ISTANBUL May 4 (Reuters) - Jacques Villeneuve's former manager and team boss Craig Pollock announced plans on Wednesday to return to Formula One at the helm of a new engine manufacturer from 2013.
Engine rules are due to change dramatically that year, with the governing FIA keen for the sport to ditch the existing V8s and switch to 'greener' 1.6 litre four cylinder turbocharged units that will use hybrid technologies.
The former BAR team principal told Reuters his PURE Corporation expected to meet F1 teams at this month's Spanish Grand Prix in Barcelona and hoped some would be interested in what he was offering.
"The project has started up since the beginning of the year and we are in a design and development stage at the moment but we now have a good package that we can go forward and start talking to teams," Pollock said in a telephone interview.
The 55-year-old Scot would not say how much money was being invested in the project, or give other financial details, but Canadian Villeneuve, the 1997 world champion with Renault-powered Williams, is not involved.
French-based engine maker Mecachrome and TEOS powertrain engineering are partners while former Renault Sport managing director Christian Contzen is a consultant.
Contzen and Pollock first met when BAR used Supertec engines, essentially Renault units by another name, in 1999.
Frenchman Jean-Pierre Boudy, an expert in four-cylinder turbocharged engines after working with Renault in the 1970s and 1980s, will be a senior design engineer for TEOS while Robin Southwell, CEO of aerospace company EADS UK, is the non-executive chairman.
Formula One now has four engine makers -- Ferrari, Mercedes, Renault and privately-owned Cosworth -- who each supply three teams.
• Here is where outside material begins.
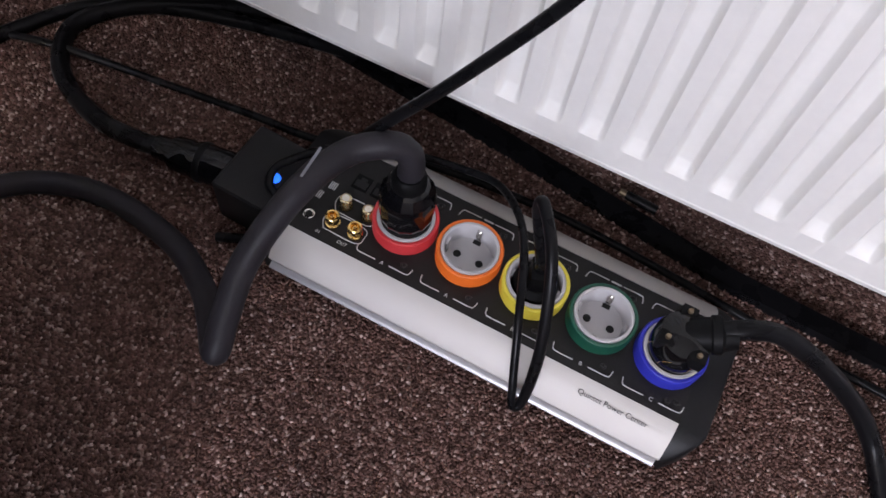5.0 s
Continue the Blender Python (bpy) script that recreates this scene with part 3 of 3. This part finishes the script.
# the five-way strip on the carpet
QZ = 0.047
quint = power_strip("five_way_power_strip", "aluminium power strip with five coloured socket rings on the carpet", pose(-0.452, -0.0865, 0, 0, 0, -0.3),
                    -0.193, 0.134, QZ, 0.003, [-0.110, -0.055, 0.0, 0.055, 0.110], 0.055, 1.0, ["red", "orange", "yellow", "green", "dark_blue"], 0.022)
lettering("printed_name", "Quintet Power Center", 0.0058, Matrix.Translation((0.0885, -0.0555, QZ - 0.0038)) @ Matrix.Rotation(radians(25), 4, "X"), M_ink, quint)
for c, ch in zip((-0.110, -0.055, 0.0, 0.055, 0.110), "AABBC"):
    for s in (-1, 1):
        for y, sy in ((-0.0375, 1), (0.0365, -1)):
            mk = tube([(c + s * 0.0060, y, QZ + 0.0003), (c + s * 0.0195, y, QZ + 0.0003), (c + s * 0.0225, y + sy * 0.0015, QZ + 0.0003), (c + s * 0.0235, y + sy * 0.006, QZ + 0.0003)], 0.00042, 4, 6)
            part("printed_line", mk, M_print, quint)
    lettering("printed_letter", ch, 0.0045, Matrix.Translation((c, -0.0377, QZ + 0.0003)), M_print, quint)
    part("printed_word", box(c - 0.004, c + 0.004, 0.0358, 0.0372, QZ, QZ + 0.0003), M_print, quint, "small white print")
for c in (-0.0825, -0.0275, 0.0275, 0.0825, 0.128):
    screw(quint, c - 0.012 if c < 0.1 else c, -0.031, QZ)
    screw(quint, c - 0.012 if c < 0.1 else c - 0.001, 0.030, QZ, 0.0034)
screw(quint, 0.121, -0.033, QZ)
# aerial and network sockets
for i, (x, y) in enumerate(((-0.160, -0.026), (-0.140, -0.026), (-0.159, -0.0075), (-0.139, -0.0075))):
    if i < 2:
        o = part("aerial_socket", lathe([(0.0060, 0), (0.0060, 0.002), (0.0048, 0.0025), (0.0048, 0.0040), (0.0056, 0.0045), (0.0056, 0.0108), (0.0050, 0.0114), (0.0038, 0.0112), (0.0036, 0.004), (0, 0.004)], 24, Matrix.Translation((x, y, QZ))), M_gold, quint, "gold-plated aerial socket")
        part("centre_contact", lathe([(0.0016, 0.004), (0.0016, 0.010), (0.0009, 0.0102), (0.0008, 0.006), (0, 0.006)], 12, Matrix.Translation((x, y, QZ))), M_gold, o)
    else:
        o = part("threaded_socket", lathe([(0.0066, 0), (0.0066, 0.0022)], 6, Matrix.Translation((x, y, QZ))), M_goldpale, quint, "pale gold threaded socket")
        bmz = lathe([(0.0052, 0.0)] + [(0.0045 + (0.0003 if j % 2 else 0), 0.0022 + 0.0008 * j) for j in range(12)] + [(0.0036, 0.0118), (0, 0.0118)], 22, Matrix.Translation((x, y, QZ)))
        part("thread", bmz, M_goldpale, o)
        part("insulator", lathe([(0.0030, 0.0118), (0.0028, 0.0122), (0.0006, 0.0122), (0, 0.0112)], 16, Matrix.Translation((x, y, QZ))), M_pin, o)
for y0, y1 in ((-0.0335, -0.0185), (-0.0155, -0.0)):
    for sx in (0,):
        pts = [(-0.164, y0, QZ + 0.0003), (-0.136, y0, QZ + 0.0003), (-0.132, (y0 + y1) / 2, QZ + 0.0003), (-0.136, y1, QZ + 0.0003), (-0.164, y1, QZ + 0.0003), (-0.168, (y0 + y1) / 2, QZ + 0.0003), (-0.164, y0, QZ + 0.0003)]
        part("printed_outline", tube(pts, 0.0004, 5, 6), M_print, quint)
lettering("printed_word", "OUT", 0.0038, Matrix.Translation((-0.1445, -0.0385, QZ + 0.0003)), M_print, quint)
lettering("printed_word", "IN", 0.0036, Matrix.Translation((-0.166, -0.0385, QZ + 0.0003)), M_print, quint)
for x in (-0.1585, -0.1415):
    o = part("network_socket", box(x - 0.0070, x + 0.0070, 0.0100, 0.0240, QZ - 0.001, QZ + 0.0009, 0.0004), M_black, quint)
    part("socket_opening", prism([(x - 0.0052, 0.0120), (x + 0.0052, 0.0120), (x + 0.0052, 0.0185), (x + 0.0025, 0.0185), (x + 0.0025, 0.0215), (x - 0.0025, 0.0215), (x - 0.0025, 0.0185), (x - 0.0052, 0.0185)], "z", QZ + 0.0009, QZ + 0.0013), M_hole, o)
j = part("earth_jack", lathe([(0.0046, 0), (0.0046, 0.0012), (0.0040, 0.0016), (0.0028, 0.0014), (0.0026, 0.0003), (0, 0.0003)], 24, Matrix.Translation((-0.180, -0.0285, QZ))), M_steel, quint, "steel-rimmed round jack")
part("jack_hole", lathe([(0.0026, 0.0010), (0.0014, 0.0010), (0.0012, 0.0004), (0, 0.0004)], 16, Matrix.Translation((-0.180, -0.0285, QZ))), M_hole, j)
for kx in range(4):
    for ky in range(2):
        part("printed_word", box(-0.186 + 0.0016 * kx + 0.006 * ky, -0.1853 + 0.0016 * kx + 0.006 * ky, -0.012 + 0.012 * ky, -0.005 + 0.012 * ky, QZ, QZ + 0.0003), M_print, quint, "small white print")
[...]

"We welcome PURE to Formula One," International Automobile Federation (FIA) president Jean Todt said in a PURE statement.
"The rule changes for 2013 have been developed to provide lower cost, greener and more fuel efficient technologies for Formula One. We wish PURE every success in developing powertrains compliant with the new FIA regulations."
Pollock said PURE needed a couple of teams to sign up as clients to be "truly viable" and would be disappointed if they only got one although the business had other areas of interest.
"Formula One to us is one project but we have other projects that we are working on in marine engines, aviation, helicopter engines," he added.
"We are definitely looking to use Formula One as a test bed to be able to take cleaner technology back into the mainstream."
Pollock said the aim was to get the first engine on the testing bench before the end of this year.
"Our design team have actually been working on this since the announcement on Dec. 10," he said. "We are very much down the road, probably the same if not further ahead than the key manufacturers.
"We've had one thing to concentrate on, whereas they've had quite a lot to concentrate on over and above that."
Pollock said the FIA, who are strongly backing the changes in the face of opposition from Formula One's commercial supremo Bernie Ecclestone and Ferrari, had been aware of the project only recently but were "hugely supportive".